Una sirena a Parigi, la recensione
Un repertorio micidiale di ukelele, cappelli fedora, gilet, barbe e colori saturi tempesta Una sirena a Parigi, il più inetto dei film di questa estate
Una sirena a Parigi è la copia della copia della copia della copia di Jean-Pierre Jeunet. Ricicla non le sue idee ma attinge ai suoi epigoni che già le hanno annacquate. È da lì che viene il piccolo mondo condominiale, le figure ordinariamente tristi e sole (ma sempre tenere eh!) che guardano gli altri dietro lo spioncino e battibeccano con una parlantina inarrestabile (possibilmente anche con bigodini), l’idea di un sottobosco francese di individui strani ma pieni di cuore, teneri e rigorosamente asessuati. E ovviamente i colori, sparati, impossibili, sognanti e capaci di creare un altro mondo. A partire da questa base Una sirena a Parigi prende tutto quel che nei momenti migliori di Jeunet riesce ad essere alto, e lo abbassa al livello più infame del sentimentalismo scriteriato. Non è che Malzieu sia troppo smielato, è che non ha la minima idea di come si possa creare il romanticismo al cinema e tutte le volte che tenta di dare poesia al suo film (ahimè troppe), non fa che ribadire la sua idea piccina piccina di narrazione.
Tale è l’amore per l’ostentata anticonvenzionalità, tenera e poetica solo a parole, che tutto il film segue questo binario strambo senza nessuna capacità registica.

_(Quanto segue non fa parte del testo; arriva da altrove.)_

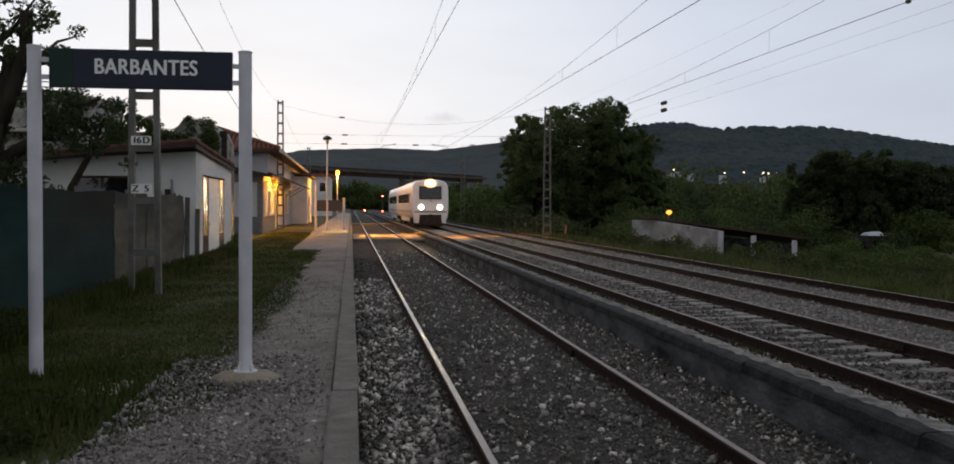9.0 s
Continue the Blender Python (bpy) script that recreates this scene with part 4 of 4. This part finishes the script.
def build_far_bank():
    tree("broadleaf_tree", 23.6, 97, -1.3, 13.8, 6.3, "big dark broadleaf tree beside the railway", 1, lobes=38, per=36, sprays=125, low=0.06)
    tree("broadleaf_tree", 17.8, 93, -1.3, 12.3, 4.5, "dark broadleaf tree beside the railway", 2, lobes=28, per=32, sprays=115, low=0.05)
    tree("broadleaf_tree", 28.2, 98, -1.3, 11.4, 4.3, "dark broadleaf tree with a rounded flank", 9, lobes=26, per=32, sprays=110, low=0.05)
    for k, (x, y, h, sp) in enumerate(((37.5, 72, 7.7, 4.4), (42, 73, 7.0, 4.6), (49, 76, 6.6, 4.8), (56, 78, 7.2, 5.2), (63, 82, 7.0, 5.0))):
        tree("broadleaf_tree", x, y, -1.4, h, sp, "spreading dark tree behind the meadow", 20 + k, M_LEAFSHADE, lobes=30, per=36, sprays=105, leaf=0.18, low=0.04)
    rng = random.Random(4)
    def belt(name, n, fx, fy, h, r, label, seed, per, leaf, m):
        cl = []
        for k in range(n):
            x, y = fx(rng), fy(rng)
            rr = r * rng.uniform(0.6, 1.3)
            hh = h * rng.uniform(0.35, 1.0)
            z = ground_height(x, y) + hh * rng.random()
            cl.append((x, y, z, rr, rr, rr * 0.8))
        leaves(name, cl, per, leaf, m, label, "bushes", seed)
    belt("bramble_thicket", 170, lambda q: q.uniform(13.8, 17), lambda q: q.uniform(66, 150), 1.9, 0.8, "low dark bramble thicket along the far track", 51, 260, 0.20, M_LEAFBARE)
    belt("bush_thicket", 120, lambda q: q.uniform(19, 48), lambda q: q.uniform(64, 84), 2.9, 1.45, "dense dark bushes behind the meadow", 52, 620, 0.20, M_LEAFDARK)
    # dark-leaved clumps mixed in as the shade between the lighter bushes
    belt("shade_thicket", 80, lambda q: q.uniform(19, 50), lambda q: q.uniform(61, 80), 2.6, 1.15, "darker bushes that stand for shade in the thicket behind the shed", 63, 520, 0.18, M_LEAFSHADE)
    belt("wood_edge", 170, lambda q: q.uniform(24, 120), lambda q: q.uniform(100, 150), 6.4, 2.7, "dark woodland edge in the valley", 53, 560, 0.38, M_LEAFDARK)
    # dark-leaved tops painted as shadow among the woodland edge
    belt("shade_wood", 110, lambda q: q.uniform(30, 125), lambda q: q.uniform(98, 140), 6.6, 2.3, "darker tree tops that stand for shade in the valley wood", 64, 480, 0.34, M_LEAFSHADE)
    belt("valley_wood", 520, lambda q: q.uniform(60, 330), lambda q: q.uniform(240, 420), 14.5, 4.5, "broad dark wood on the valley floor", 58, 170, 1.0, M_LEAFDARK)
    belt("far_thicket", 420, lambda q: q.uniform(-40, 120), lambda q: q.uniform(478, 520), 14.0, 4.5, "dark trees beyond the end of the station", 54, 260, 1.1, M_LEAFDARK)
    belt("track_wood", 150, lambda q: q.uniform(14, 24), lambda q: q.uniform(110, 200), 5.0, 1.8, "dark wood beside the line", 55, 260, 0.4, M_LEAFDARK)
    belt("shed_weeds", 260, lambda q: q.uniform(14.0, 20.5), lambda q: q.uniform(41, 49.5), 1.0, 0.40, "overgrown weeds before the shed", 57, 170, 0.10, M_LEAFBARE)
    belt("meadow_weeds", 420, lambda q: q.uniform(14.2, 34.0), lambda q: q.uniform(27, 46), 0.75, 0.36, "tall mixed weeds in the meadow", 59, 150, 0.085, M_LEAFBARE)
    belt("meadow_shrubs", 90, lambda q: q.uniform(20.0, 36.0), lambda q: q.uniform(36, 54), 1.3, 0.62, "low dark shrubs in the meadow", 60, 330, 0.11, M_LEAFDARK)
    belt("hut_shrubs", 14, lambda q: q.uniform(-3.9, -3.5), lambda q: q.uniform(30.6, 33.5), 0.5, 0.28, "small dark shrubs at the hut wall", 56, 220, 0.08, M_LEAFDARK)


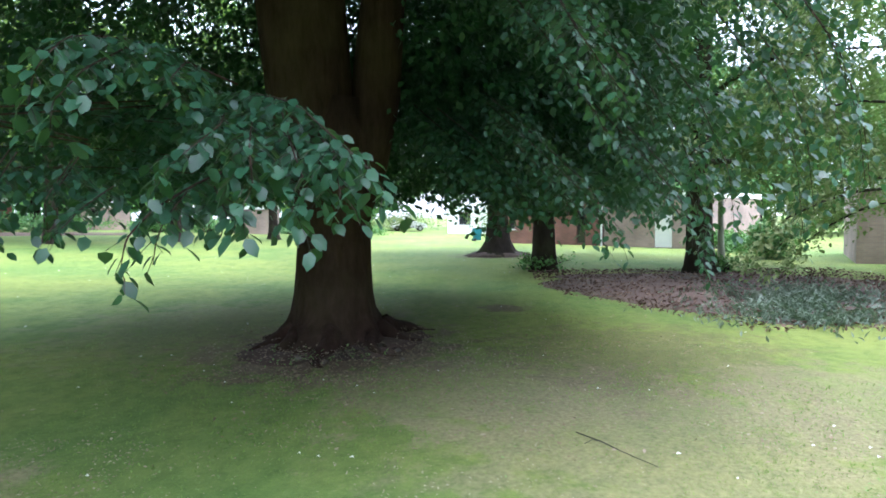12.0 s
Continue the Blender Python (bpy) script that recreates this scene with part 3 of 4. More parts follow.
for tip, az in tips:
    C, D, N, L = patterns[int(rng.integers(0, 14))]
    M = np.array((Matrix.Rotation(az + rng.normal(0, 0.35), 3, "Z") @ Matrix.Rotation(rng.normal(0.1, 0.2), 3, "Y") @ Matrix.Rotation(rng.normal(0, 0.2), 3, "X")))
    Cs.append(C @ M.T + tip), Ds.append(D @ M.T), Ns.append(N @ M.T), Ls.append(L * (2.1 if tip[2] > 8 else 1.0))
for k in range(0, len(tips), 150):
    tip, az = tips[k]
    if tip[2] > 5.5:
        hh = min(max(tip[2] - 1.0 - 2.5 * rng.random(), 6.2), 11)
        a = tip - np.array([math.cos(az), math.sin(az), -0.3])
        wood.append(tube(bezier(T + [0, 0.2 * hh / 5, hh], (T + [0, 0, hh] + tip) / 2 + np.array([0, 0, 0.8]), a, 7), np.linspace(0.09, 0.012, 7), 6))
C, D, N, L = np.vstack(Cs), np.vstack(Ds), np.vstack(Ns), np.concatenate(Ls)
v, f = leaf_quads(C + D * L[:, None] * 0.5, D, N, L * 1.1, L * 0.78, 0.06)
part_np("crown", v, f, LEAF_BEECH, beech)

for v, f in wood:
    part_np("limb", v, f, BARK_BEECH, beech, smooth=True)


# ---------------------------------------------------------------- brick houses
def wall_with_holes(length, height, thick, holes):
    """One wall with openings through it; holes are (x0, x1, z0, z1). The outer face lies at y = 0, the wall goes to +y."""
    cx = sorted({0.0, length, *(h[0] for h in holes), *(h[1] for h in holes)})
    cz = sorted({0.0, height, *(max(h[2], 0.0) for h in holes), *(h[3] for h in holes)})
    solid = [[not any(h[0] <= (cx[i] + cx[i + 1]) / 2 <= h[1] and h[2] <= (cz[j] + cz[j + 1]) / 2 <= h[3] for h in holes) for j in range(len(cz) - 1)] for i in range(len(cx) - 1)]
    bm = bmesh.new()
    made = {}

    def corner(i, j, k):
        if (i, j, k) not in made:
            made[i, j, k] = bm.verts.new((cx[i], k * thick, cz[j]))
        return made[i, j, k]

    def is_solid(i, j):
        return 0 <= i < len(cx) - 1 and 0 <= j < len(cz) - 1 and solid[i][j]

    for i in range(len(cx) - 1):
        for j in range(len(cz) - 1):
            if not solid[i][j]:
                continue
            for k in (0, 1):
                bm.faces.new([corner(i, j, k), corner(i + 1, j, k), corner(i + 1, j + 1, k), corner(i, j + 1, k)])
            for (di, dj), (p, q) in (((-1, 0), ((i, j), (i, j + 1))), ((1, 0), ((i + 1, j), (i + 1, j + 1))), ((0, -1), ((i, j), (i + 1, j))), ((0, 1), ((i, j + 1), (i + 1, j + 1)))):
                if not is_solid(i + di, j + dj):
                    bm.faces.new([corner(*p, 0), corner(*q, 0), corner(*q, 1), corner(*p, 1)])
    bmesh.ops.recalc_face_normals(bm, faces=bm.faces)
    return bm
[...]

I piccoli buchi di sceneggiatura e problemi di raccordo tra le scene sono davvero il meno quando ci si trova di fronte ad alcune delle peggiori scelte di casting e di conseguenza alle peggiori interpretazioni del cinema francese. Ma forse anche questo è nulla di fronte alla boria e alla vanità di un film che il suo demiurgo vuole a propria misura, riuscendo solo a farci la capire la dimensione sproporzionata delle proprie ambizioni rispetto a capacità sotto ogni media di concepire un film. Nonostante la confezione sia buona, sono proprio le più elementari norme di storytelling, di cattura e presa del pubblico a mancare.